Consider computers. Sales of PCs have been sluggish for two years, say industry experts, because most Americans are satisfied with what they already own. Efforts to increase sales by offering extra memory, CD and DVD recording drives, and even bundled printers have fallen relatively flat.

"There's literally no justification for any household in America to buy a new PC," says Stephen Jacobs, a professor of information technology at Rochester Institute of Technology in New York.

When Americans do buy a computer, they have more reason to think frugally. Dell, Gateway, Hewlett-Packard, and eMachines all sell desktop computers for less than $400.

Walk through most national consumer-electronics stores and it quickly becomes apparent that such values are not limited to PCs. Palm recently debuted the first $100 personal digital assistant. Panasonic, JVC, and Symphonic all sell basic models of VCRs for less than $70. Mintek sells a DVD player for $60. Samsung offers a $40 microwave, and VTech offers a $15 cordless phone.

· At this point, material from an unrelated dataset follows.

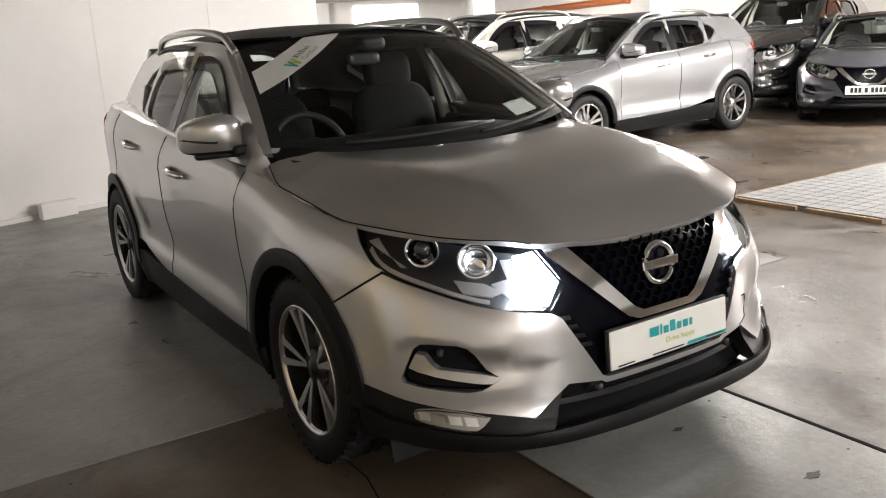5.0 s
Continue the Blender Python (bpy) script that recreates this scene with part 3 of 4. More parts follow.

Because devices within almost every consumer-electronics category are made by the same handful of manufacturers, they are likely to perform basic functions just as well as models with more features.

Some consumers who have had pricier products conk out on them in the past have a tendency to buy a cheaper model the next time around.

Three years ago, Cambridge, Mass., resident Mark Rosenberg bought a $375 DVD player from Sony. After the machine had difficulty reading DVDs about nine months ago, a salesperson told Mr. Rosenberg that Sony had already sent customers a notice informing them that the device had malfunctioned.

But the company did not offer to replace the defective part or the machine - or offer a rebate for a new product. Repairing the machine, Rosenberg was told, would cost about twice as much as a new model.

Rosenberg, who teaches English as a second language, now plans to buy a new DVD player over the next few weeks. But this time, he says he will not spend more than $100. For him, buying a scaled-down device was a clear choice.

"The new DVD players are kind of disposable. That's just fine for my purposes," Rosenberg says.